What you see: A single operator's Avg. Processing time in the leaderboard is 2x or more above the team average.

What to do:

  1. Check their Picked Sites count — if they are consistently on high-alarm-volume sites while peers handle lighter ones, rebalance site assignments.
  2. Check their Responsive Rate — a low rate combined with high APT suggests they are overwhelmed at peaks, not slow at processing. Adjust their shift coverage.
  3. If their Responsive Rate is normal but APT is high, they may be over-investigating before closing. Review their closure tag distribution to see if they are consistently marking ambiguous alarms.
  4. For new operators, high APT in the first week is expected. Review week-over-week to confirm it is trending down.

APT has not improved after enabling NOVA99x

What you see: NOVA99x is active but the team's average APT has not dropped.

What to do:

  1. Confirm the Filter Ratio in Analytics is above 85%. If it is low, NOVA99x is not yet tuned correctly for your camera types — see NOVA99x AI Filtering.
  2. Compare APT before and after NOVA99x using the Last 30 days view in Analytics. If APT is unchanged, check whether operators are handling fewer alarms per shift (the load should have dropped) — stable APT on fewer alarms is still an improvement.
  3. Verify ZenMode is being used for all closures. NOVA99x and ZenMode work together — filtering alone reduces volume, but ZenMode is what reduces per-alarm handling time.

Filter Performance

Filter Ratio dropped this week

What you see: NOVA99x is filtering a lower percentage of alarms than usual.

What to do:

  1. Check if new cameras or sites were recently added. New cameras often send higher initial alarm volumes until NOVA99x learns their environment.
  2. Check if any cameras changed location or angle. A repositioned camera generates unfamiliar patterns that NOVA99x treats as real events until recalibrated.
  3. Check for seasonal or environmental changes — new construction near cameras, weather patterns, or changed lighting conditions can temporarily raise false alarm rates.

Filter Ratio is consistently below 70%

What you see: NOVA99x is removing fewer than 70% of incoming alarms over an extended period.

What to do:

  1. Review your camera sensitivity settings. Overly sensitive motion detection sends events that NOVA99x was not trained on and cannot confidently classify.
  2. Check whether multi-monitor mode is correctly configured. If the platform is receiving panel-triggered events rather than camera-generated video alarms, filter performance will be lower.
  3. Contact support with your site configuration — some camera environments require NOVA99x tuning specific to your deployment.

Staffing and Coverage

SLA Breach rate is rising

What you see: More alarms are being acknowledged beyond the configured response-time threshold.

What to do:

  1. Open Analytics and check the Real Alarm Density by Hour chart. Identify the hours where breaches concentrate — this is usually a staffing gap, not an individual operator problem.
  2. Match your shift roster against the peak hours. If the highest-volume window has fewer operators than quieter periods, rebalance shift coverage.
  3. Check if one operator's individual Responsive Rate is pulling down the team average. A single understaffed operator on a high-volume site will generate a disproportionate share of breaches.

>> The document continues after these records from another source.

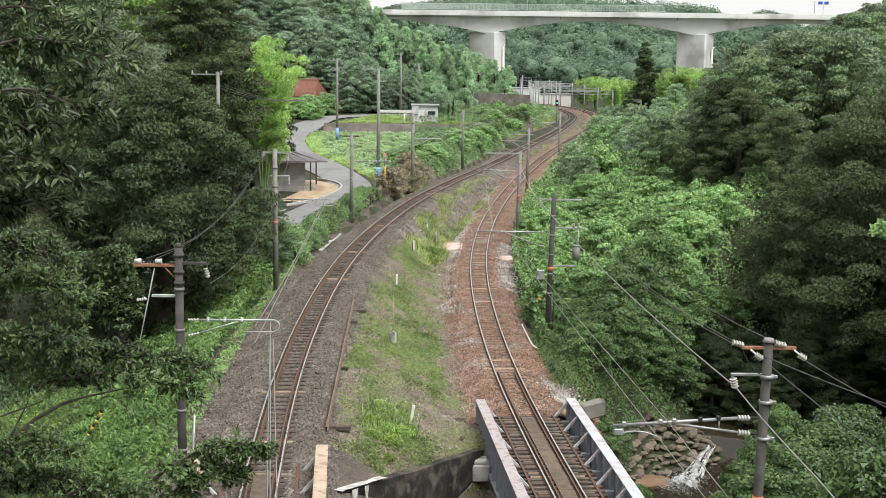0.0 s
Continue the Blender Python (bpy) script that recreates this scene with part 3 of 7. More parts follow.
# ---- girder bridges over the creek ----
def frame_at(line, s, z=0.0):
    p, w = on_line(line, s)
    return Matrix.Translation((p.x, p.y, p.z + z)) @ Matrix.Rotation(math.atan2(-w.x, w.y), 4, "Z")


def girder_bridge(line, y_end, length, label, flange_left, flange_right, top, half, ribs=True, head=0.0):
    m = frame_at(line, length_at(line, y_end) - length / 2)
    br = empty("girder_bridge", m, label, "railway bridge")
    for k, fm in ((-1, flange_left), (1, flange_right)):
        gd = part("girder", box(bmesh.new(), (k * half, 0, top - 0.9), (0.03, length, 1.75)), M_GIRDER, br, "grey riveted steel plate girder")
        part("top_flange", box(bmesh.new(), (k * half, 0, top), (0.42, length, 0.035), 0.006), fm, gd)
        part("bottom_flange", box(bmesh.new(), (k * half, 0, top - 1.79), (0.42, length, 0.035), 0.006), M_GIRDER, gd)
        st = data_of("stiffener", box(bmesh.new(), (0, 0, 0), (0.16, 0.03, 1.7), 0.004), M_GIRDER)
        y = -length / 2 + 0.1
        while y < length / 2:
            for sx in (-1, 1):
                o = part("stiffener", st, None, gd)
                o.location = (k * half + sx * 0.1, y, top - 0.9)
            y += 1.15
        if ribs:
            bm = bmesh.new()
            a, b = Vector((k * (half - 0.1), 0, top - 0.1)), Vector((k * (half - 0.85), 0, top - 0.95))
            d = (b - a)
            box(bm, (0, 0, 0), (0.12, 0.1, d.length), 0.01, Matrix.Translation((a + b) / 2) @ d.to_track_quat("Z", "Y").to_matrix().to_4x4())
            kn = data_of("knee_brace", bm, M_FLANGE)
            y = -length / 2 + 1.2
            while y < length / 2:
                part("knee_brace", kn, None, gd).location = (0, y, 0)
                y += 2.3
    cb = data_of("cross_beam", box(bmesh.new(), (0, 0, -0.62), (2 * half - 0.1, 0.25, 0.5), 0.01), M_GIRDER)
    y = -length / 2 + 1.2
    while y < length / 2:
        part("cross_beam", cb, None, br).location = (0, y, 0)
        y += 2.3
    for k in (-1, 1):
        part("stringer", box(bmesh.new(), (k * 0.6, 0, -0.42), (0.25, length, 0.24), 0.01), M_GIRDER, br)
    tie = data_of("bridge_sleeper", box(bmesh.new(), (0, 0, -0.21), (2.9, 0.2, 0.2), 0.012), M_SLEEPER)
    y = -length / 2 + 0.25
    while y < length / 2:
        o = part("bridge_sleeper", tie, None, br, "")
        o.location = (0, y, 0)
        y += 0.47
    for k in (-1, 1):
        part("edge_strip", box(bmesh.new(), (k * 1.2, 0, -0.09), (0.09, length, 0.05), 0.006), M_RAIL_SIDE, br)
    n = int(length / 2.4)
    for i in range(n):
        part("walkway_plank", box(bmesh.new(), (0.02, -length / 2 + 2.4 * (i + 0.5), -0.085), (0.56, 2.38, 0.04), 0.006), M_PLANK, br)
    return br


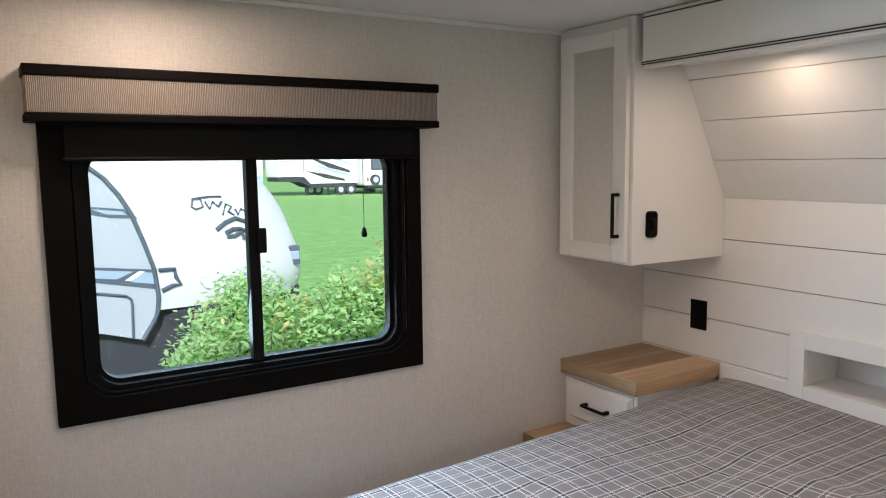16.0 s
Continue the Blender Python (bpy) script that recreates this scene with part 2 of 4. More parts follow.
def glass(name, tint=(0.96, 1.0, 0.98)):
    """Thin clear pane: mostly see-through, with a gloss that rises at grazing angles."""
    m = bpy.data.materials.new(name)
    m.use_nodes = True
    n, l = m.node_tree.nodes, m.node_tree.links
    n.remove(n["Principled BSDF"])
    out = n["Material Output"]
    t, g, mix, f = n.new("ShaderNodeBsdfTransparent"), n.new("ShaderNodeBsdfGlossy"), n.new("ShaderNodeMixShader"), n.new("ShaderNodeLayerWeight")
    t.inputs[0].default_value = (*tint, 1)
    g.inputs["Roughness"].default_value = 0.02
    f.inputs[0].default_value = 0.5
    pw = n.new("ShaderNodeMath")
    pw.operation = "POWER"
    pw.inputs[1].default_value = 5.0
    l.new(f.outputs["Facing"], pw.inputs[0])
    ma = n.new("ShaderNodeMath")
    ma.operation = "MULTIPLY_ADD"
    ma.inputs[1].default_value, ma.inputs[2].default_value = 0.6, 0.025
    l.new(pw.outputs[0], ma.inputs[0])
    l.new(ma.outputs[0], mix.inputs[0])
    l.new(t.outputs[0], mix.inputs[1])
    l.new(g.outputs[0], mix.inputs[2])
    l.new(mix.outputs[0], out.inputs[0])
    return m


def glow(name, colour, strength):
    m, n, l, b = material(name)
    b.inputs["Base Color"].default_value = (*colour, 1)
    b.inputs["Emission Color"].default_value, b.inputs["Emission Strength"].default_value = (*colour, 1), strength
    return m


def carpet_mat(name):
    """Cut pile: each tuft has its own shade, dark between the tufts."""
    m, n, l, b = material(name)
    co = n.new("ShaderNodeTexCoord").outputs["Object"]
    v = n.new("ShaderNodeTexVoronoi")
    v.inputs["Scale"].default_value = 380
    l.new(co, v.inputs["Vector"])
    ns = n.new("ShaderNodeTexNoise")
    ns.inputs["Scale"].default_value, ns.inputs["Detail"].default_value = 420, 3
    l.new(co, ns.inputs["Vector"])
    sep = n.new("ShaderNodeSeparateColor")
    l.new(v.outputs["Color"], sep.inputs[0])
    mx = n.new("ShaderNodeMath")
    mx.operation = "MULTIPLY_ADD"
    mx.inputs[1].default_value = 0.62
    l.new(sep.outputs[0], mx.inputs[0])
    half = n.new("ShaderNodeMath")
    half.operation = "MULTIPLY"
    half.inputs[1].default_value = 0.4
    l.new(ns.outputs["Fac"], half.inputs[0])
    l.new(half.outputs[0], mx.inputs[2])
    ramp = n.new("ShaderNodeValToRGB")
    e = ramp.color_ramp.elements
    e[0].position, e[0].color = 0.22, (0.075, 0.060, 0.042, 1)
    e[1].position, e[1].color = 0.78, (0.62, 0.54, 0.41, 1)
    mid_e = e.new(0.5)
    mid_e.color = (0.29, 0.245, 0.18, 1)
    l.new(mx.outputs[0], ramp.inputs["Fac"])
    l.new(ramp.outputs["Color"], b.inputs["Base Color"])
    b.inputs["Roughness"].default_value = 1.0
    b.inputs["Sheen Weight"].default_value = 0.35
    bp = n.new("ShaderNodeBump")
    bp.inputs["Strength"].default_value, bp.inputs["Distance"].default_value = 0.8, 0.005
    bp.invert = True
    l.new(v.outputs["Distance"], bp.inputs["Height"])
    l.new(bp.outputs["Normal"], b.inputs["Normal"])
    return m


def plaid(name):
    """Grey cloth with dotted white pairs and dark and brown threads, laid out on the cloth's own map in metres."""
    m, n, l, b = material(name)
    uv = n.new("ShaderNodeUVMap")
    uv.uv_map = "cloth"
    sep = n.new("ShaderNodeSeparateXYZ")
    l.new(uv.outputs["UV"], sep.inputs[0])

    def op(kind, a, c=None, d=None):
        x = n.new("ShaderNodeMath")
        x.operation = kind
        for k, v in enumerate((a, c, d)):
            if v is None:
                continue
            if isinstance(v, (int, float)):
                x.inputs[k].default_value = v
            else:
                l.new(v, x.inputs[k])
        return x.outputs[0]

    def band(coord, period, centre, half):
        """1 within half of the lines at centre + k period."""
        w = op("WRAP", op("SUBTRACT", coord, centre), period / 2, -period / 2)
        return op("LESS_THAN", op("ABSOLUTE", w), half)

    def both(a, c):
        return op("MAXIMUM", a, c)

    big = PLAID
    u, v = sep.outputs["X"], sep.outputs["Y"]
    def lines(p, q):
        dash = op("LESS_THAN", op("FRACT", op("MULTIPLY", q, 1 / 0.0079)), 0.63)
        w = op("WRAP", p, big / 8, -big / 8)
        white = op("LESS_THAN", op("ABSOLUTE", op("SUBTRACT", op("ABSOLUTE", w), 0.0066)), 0.0013)
        white = op("MULTIPLY", white, dash)
        black = band(p, big, 0.0, 0.0034)
        quarter = band(op("ADD", p, big / 4), big / 2, 0.0, 0.0040)
        middle = band(p, big, 0.5 * big, 0.0036)
        return white, black, quarter, middle
    w1, k1, q1, m1 = lines(v, u)
    w2, k2, q2, m2 = lines(u, v)
    wv = threads(n, l, uv.outputs["UV"], (900, 60, 1), (0, 0, 0))
    wh = threads(n, l, uv.outputs["UV"], (60, 900, 1), (2, 5, 0))
    weave = op("ADD", op("MULTIPLY", wv, 0.5), op("MULTIPLY", wh, 0.5))
    base = n.new("ShaderNodeMix")
    base.data_type = "RGBA"
    base.inputs["A"].default_value, base.inputs["B"].default_value = (0.086, 0.076, 0.073, 1), (0.262, 0.239, 0.232, 1)
    l.new(weave, base.inputs["Factor"])
    cur = base.outputs["Result"]
    for fac, colour, amount in ((both(q1, q2), (0.15, 0.092, 0.070), 0.55), (both(m1, m2), (0.065, 0.061, 0.064), 0.75), (both(k1, k2), (0.022, 0.021, 0.024), 0.93), (both(w1, w2), (0.73, 0.725, 0.71), 0.97)):
        mx = n.new("ShaderNodeMix")
        mx.data_type = "RGBA"
        mx.inputs["B"].default_value = (*colour, 1)
        l.new(cur, mx.inputs["A"])
        l.new(op("MULTIPLY", fac, amount), mx.inputs["Factor"])
        cur = mx.outputs["Result"]
    l.new(cur, b.inputs["Base Color"])
    b.inputs["Roughness"].default_value = 0.75
    b.inputs["Sheen Weight"].default_value = 0.06
    bp = n.new("ShaderNodeBump")
    bp.inputs["Strength"].default_value, bp.inputs["Distance"].default_value = 0.25, 0.001
    l.new(op("ADD", weave, op("MULTIPLY", both(w1, w2), 0.8)), bp.inputs["Height"])
    l.new(bp.outputs["Normal"], b.inputs["Normal"])
    return m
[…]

Activity Rate is low across most operators

What you see: The majority of operators show low active time relative to their logged-in hours.

What to do:

  1. This typically means alarm volume is lower than shift coverage. Consider reducing the number of concurrent operators during low-volume windows and shifting that coverage to peak hours.
  2. Cross-check with the Alarm Density chart to confirm volume is genuinely low rather than alarms being missed or misrouted.

Alarm Volume Patterns

Alarm volume has grown but CPO has not improved

What you see: More cameras are active but cameras per operator has stayed flat or declined.

What to do:

  1. Check whether NOVA99x is keeping pace with the increased volume. A growing fleet means more raw alarms — confirm the Filter Ratio has not dropped.
  2. Check whether ZenMode is being used consistently across all operators. CPO improves when both NOVA99x (reduces volume) and ZenMode (reduces per-alarm time) are working together.
  3. If both are working and CPO is still flat, the additional cameras may be in high-activity environments that generate more real alarms per camera than your existing fleet. Review the alarm breakdown by site in Analytics.

Alarm volume spikes at specific hours every day

What you see: The Real Alarm Density by Hour chart shows a consistent spike at the same time each day.

What to do:

  1. Identify which sites are generating the spike using the site breakdown in Analytics.
  2. If the spike is from false alarms, NOVA99x tuning for those specific sites will reduce it. See NOVA99x AI Filtering.
  3. If the spike is real alarms (post-NOVA99x), ensure you have adequate operator coverage scheduled for that window. Predictable peaks are a staffing planning input, not a platform problem.

For the full definition of every metric referenced in this guide, see Dashboard KPI Reference. For the Alarm Center Admin View interface, see Alarm Center — Admin View.